One Of Jodie Foster’s Best Movies Is Now Free To Watch On Streaming

A Jodie Foster classic is free to stream right now.

By Jason Collins | Published

This article is more than 2 years old

jodie foster

Though she’s best known for her performance in The Silence of the Lambs, where she played Clarice Starling, Jodie Foster has enjoyed a long-lasting and fruitful acting carrier. Her filmography is quite impressive, as she’s credited for acting in over 80 movies. And one of those movies is in Contact, the 1997 mystery drama that just appeared on Youtube and ready to stream for free.

That’s right, you can now watch Contact on YouTube and admire Jodie Foster’s brilliant performance in a story written by one of the greatest minds on Earth – Carl Sagan.

Many stories and anecdotes surround this classical piece of mystery drama with elements of science fiction. Screenwriting alone took ten years to complete, and the movie spent another 6-7 years in the preproduction phase alone. But when the Jodie Foster movie was finally released, it was an excellent piece of art that intersected science, religion, and politics – three subjects that don’t fit easily together. 

contact jodie foster

Jodie Foster plays the role of Dr. Ellie Arroway, a radio astronomer working for the SETI program, a calling that stemmed from her love for amateur radio imparted on her by her then-deceased father. Ellie is a firm science believer and an atheist who likes to listen to radio emissions from space, hoping to find evidence of extraterrestrial life.

Unfortunately for Jodie Foster’s Ellie, Drumlin, the president’s science advisor, decides to pull funding from SETI, shutting it down, believing that the whole endeavor is futile and meaningless. Arroway, however, gets funding from a secretive billionaire S.R. Hadden, head of the Hadden industries, allowing Arroway to continue her project at the Very Large Array in New Mexico.

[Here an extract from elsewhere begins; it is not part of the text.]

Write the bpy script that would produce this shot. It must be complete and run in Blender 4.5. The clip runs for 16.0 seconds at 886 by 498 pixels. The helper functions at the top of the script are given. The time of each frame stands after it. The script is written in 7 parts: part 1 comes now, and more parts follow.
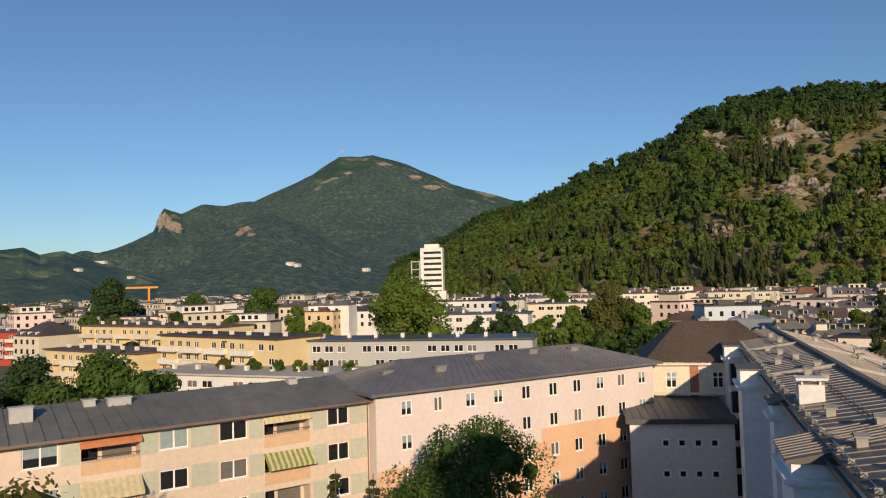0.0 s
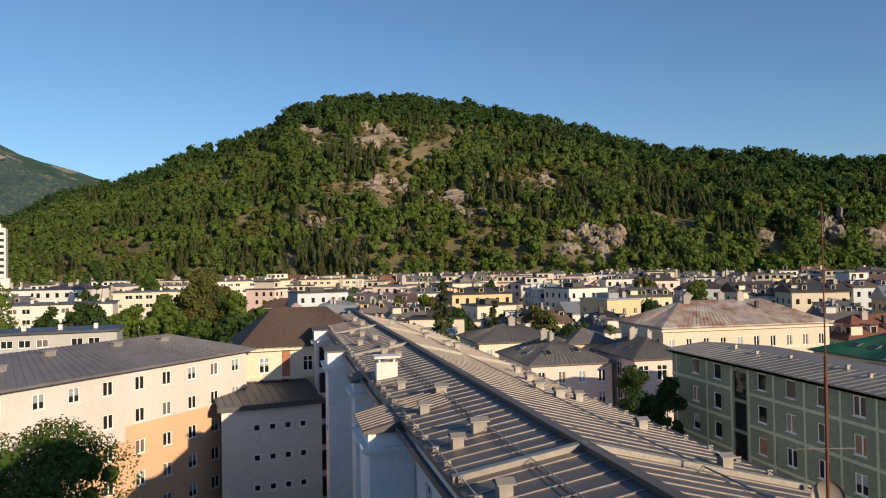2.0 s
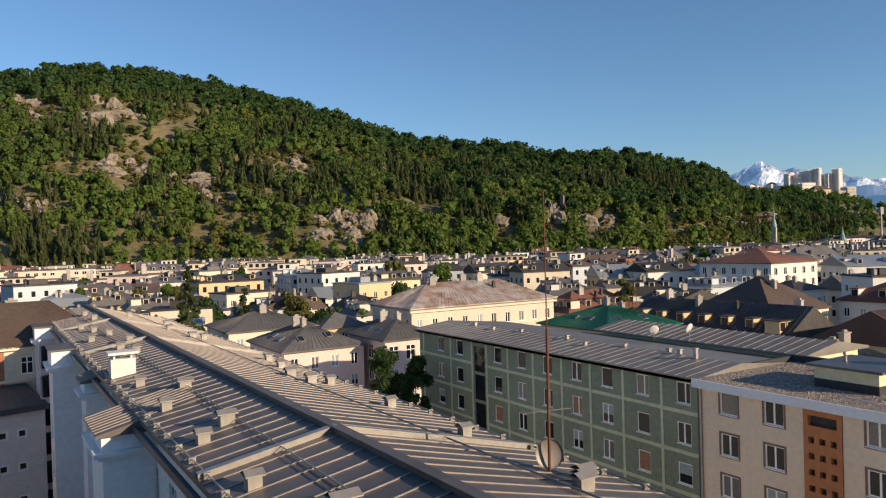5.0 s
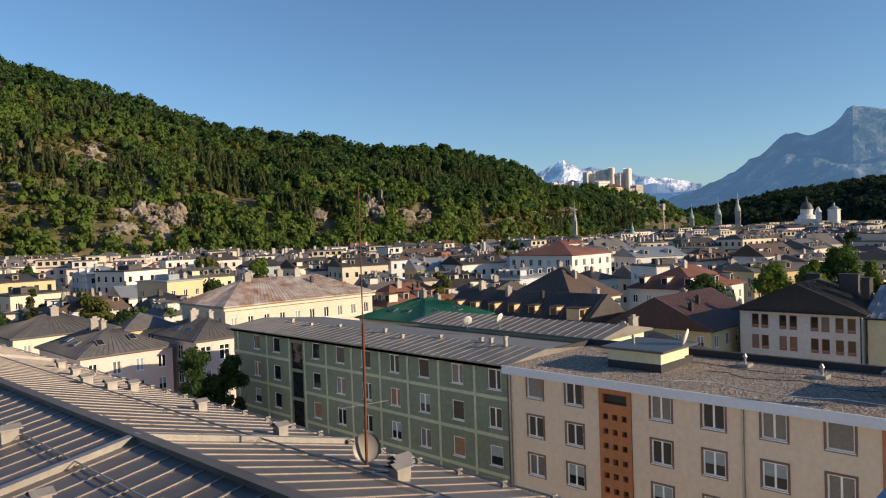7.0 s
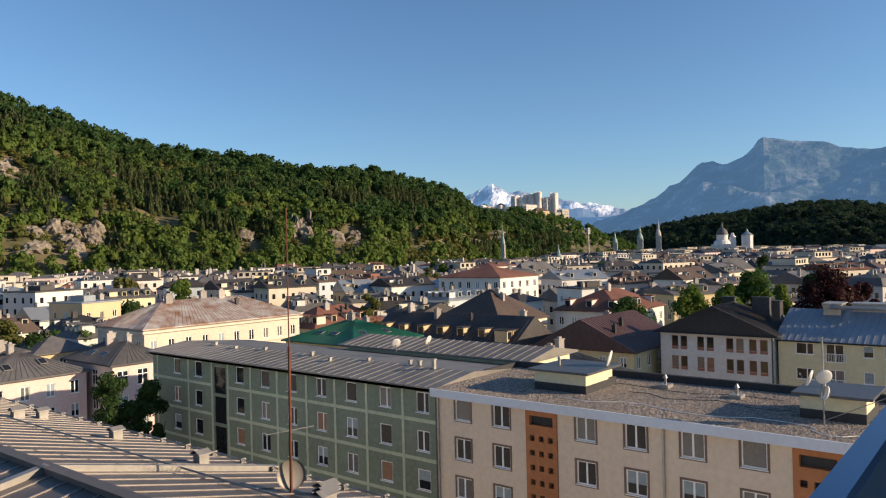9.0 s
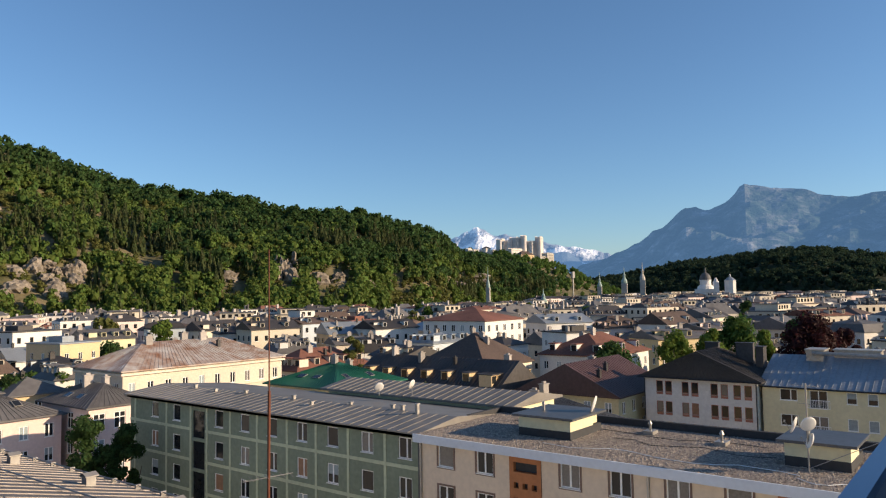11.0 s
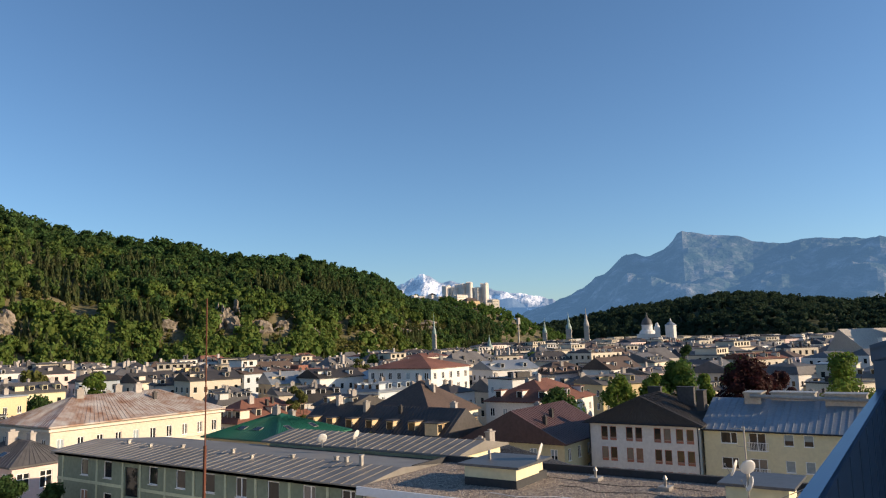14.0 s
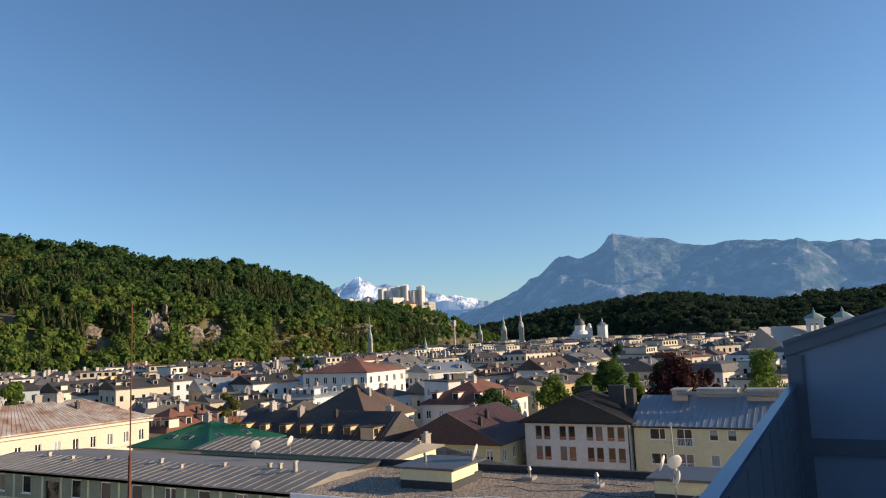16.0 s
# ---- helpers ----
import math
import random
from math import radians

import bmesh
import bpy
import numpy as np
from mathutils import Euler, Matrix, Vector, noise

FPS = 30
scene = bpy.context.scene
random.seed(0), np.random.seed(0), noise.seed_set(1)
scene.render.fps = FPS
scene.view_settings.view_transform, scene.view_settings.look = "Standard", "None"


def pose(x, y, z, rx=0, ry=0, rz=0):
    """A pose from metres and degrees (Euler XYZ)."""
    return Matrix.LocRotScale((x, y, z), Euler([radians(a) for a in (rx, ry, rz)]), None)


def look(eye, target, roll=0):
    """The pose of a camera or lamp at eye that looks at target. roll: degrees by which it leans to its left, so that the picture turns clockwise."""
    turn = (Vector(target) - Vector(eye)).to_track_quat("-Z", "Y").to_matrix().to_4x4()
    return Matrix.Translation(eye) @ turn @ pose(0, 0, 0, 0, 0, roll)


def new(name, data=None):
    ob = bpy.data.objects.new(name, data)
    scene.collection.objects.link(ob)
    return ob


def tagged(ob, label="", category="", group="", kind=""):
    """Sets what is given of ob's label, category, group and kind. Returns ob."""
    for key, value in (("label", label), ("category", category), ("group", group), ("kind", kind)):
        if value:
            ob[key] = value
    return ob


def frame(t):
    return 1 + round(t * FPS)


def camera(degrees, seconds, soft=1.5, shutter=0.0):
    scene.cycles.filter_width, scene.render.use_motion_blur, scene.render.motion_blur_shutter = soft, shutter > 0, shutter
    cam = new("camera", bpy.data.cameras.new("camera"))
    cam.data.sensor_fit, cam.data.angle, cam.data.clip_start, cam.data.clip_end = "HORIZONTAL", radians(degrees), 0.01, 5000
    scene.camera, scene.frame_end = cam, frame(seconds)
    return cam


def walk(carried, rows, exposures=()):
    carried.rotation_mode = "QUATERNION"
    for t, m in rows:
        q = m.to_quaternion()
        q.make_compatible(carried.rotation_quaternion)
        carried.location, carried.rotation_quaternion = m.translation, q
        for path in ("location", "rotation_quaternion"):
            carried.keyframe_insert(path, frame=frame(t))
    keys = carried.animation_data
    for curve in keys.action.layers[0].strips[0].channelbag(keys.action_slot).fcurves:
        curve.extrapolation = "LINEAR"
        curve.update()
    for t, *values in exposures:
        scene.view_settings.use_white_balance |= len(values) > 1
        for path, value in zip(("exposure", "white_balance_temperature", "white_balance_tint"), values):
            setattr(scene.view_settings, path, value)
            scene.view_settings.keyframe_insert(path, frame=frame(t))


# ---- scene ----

Four years later, she discovers a pattern signal sent from our starry neighbor, the Vega star system, some 26 light-years away. This announcement causes Drumlin, the same presidential advisor, now backed up by the National Security Council, to attempt to take control of the VLA facility.

jodie foster contact

The project is put under tight security, under the pretext of “national defense,” but its progress is followed by nations worldwide. Jodie Foster’s Arroway and her team discovered a video of Hitler giving an opening speech at the 1936 Olympics, hidden within the radio signal she received. She also discovered 63,000 pages of indecipherable data, which turned out to be for a complex machine, a spacecraft of sorts, later in the film.

Nations worldwide provided funding for the machine’s construction, and an international panel was formed to decide who will be the sole candidate to travel in the mysterious machine. Jodie Foster’s Ellie, whose team received the message, was the first choice for a passenger. However, when her atheism was brought to the panel’s attention, the committee selected Drumlin as the passenger, as a fairer representative of humanity

Through the series of somewhat unfortunate events surrounding science and religious zealotry, Ellie eventually enters the machine, travels through a wormhole, and finally meets the representative of the alien race.

contact movie

Taking her father’s form, the alien representative tells Arroway that her journey is humanity’s first step towards joining other spacefaring species of the universe. Upon returning through the wormhole, Ellie falls unconscious, waking up on the machine pod’s floor, repeatedly being hailed by mission control.

She quickly learns that, from the outside, the machine pod seemed to have merely dropped through the machine into the safety net, without anything else happening. Arroway insists that she’s been away for 18 hours but is greeted with disbelief, as her recording devices show only noise. The movie’s ending sequence reveals that, though Ellie’s devices only recoded static, they recorded 18 hours of it, granting Ellie ongoing financial support for further research.

Contact was released on July 11, 1997, and the Jodie Foster blockbuster earned a total box office of $171 million. Unfortunately, Carl Sagan didn’t live to see his brainchild premiere, despite his significant involvement in the movie, as he died of cancer a few months before its release.

contact

Carl Sagan was posthumously sued by Francis Coppola, the director of the gangster epic The Godfather, claiming he approached Sagan with the idea for the Contact back in 1975, demanding $250,000 in compensatory damages. When asked why he sued Sagan only days after he died, an act many characterized as appalling, and not before, Coppola declined to comment on the story.

Despite the controversies, lawsuits, firings, screenplay, and preproduction issues, Contact turned out to be a fantastic movie with a great performance by Jodie Foster. At the very least, it is nothing short of a cult classic.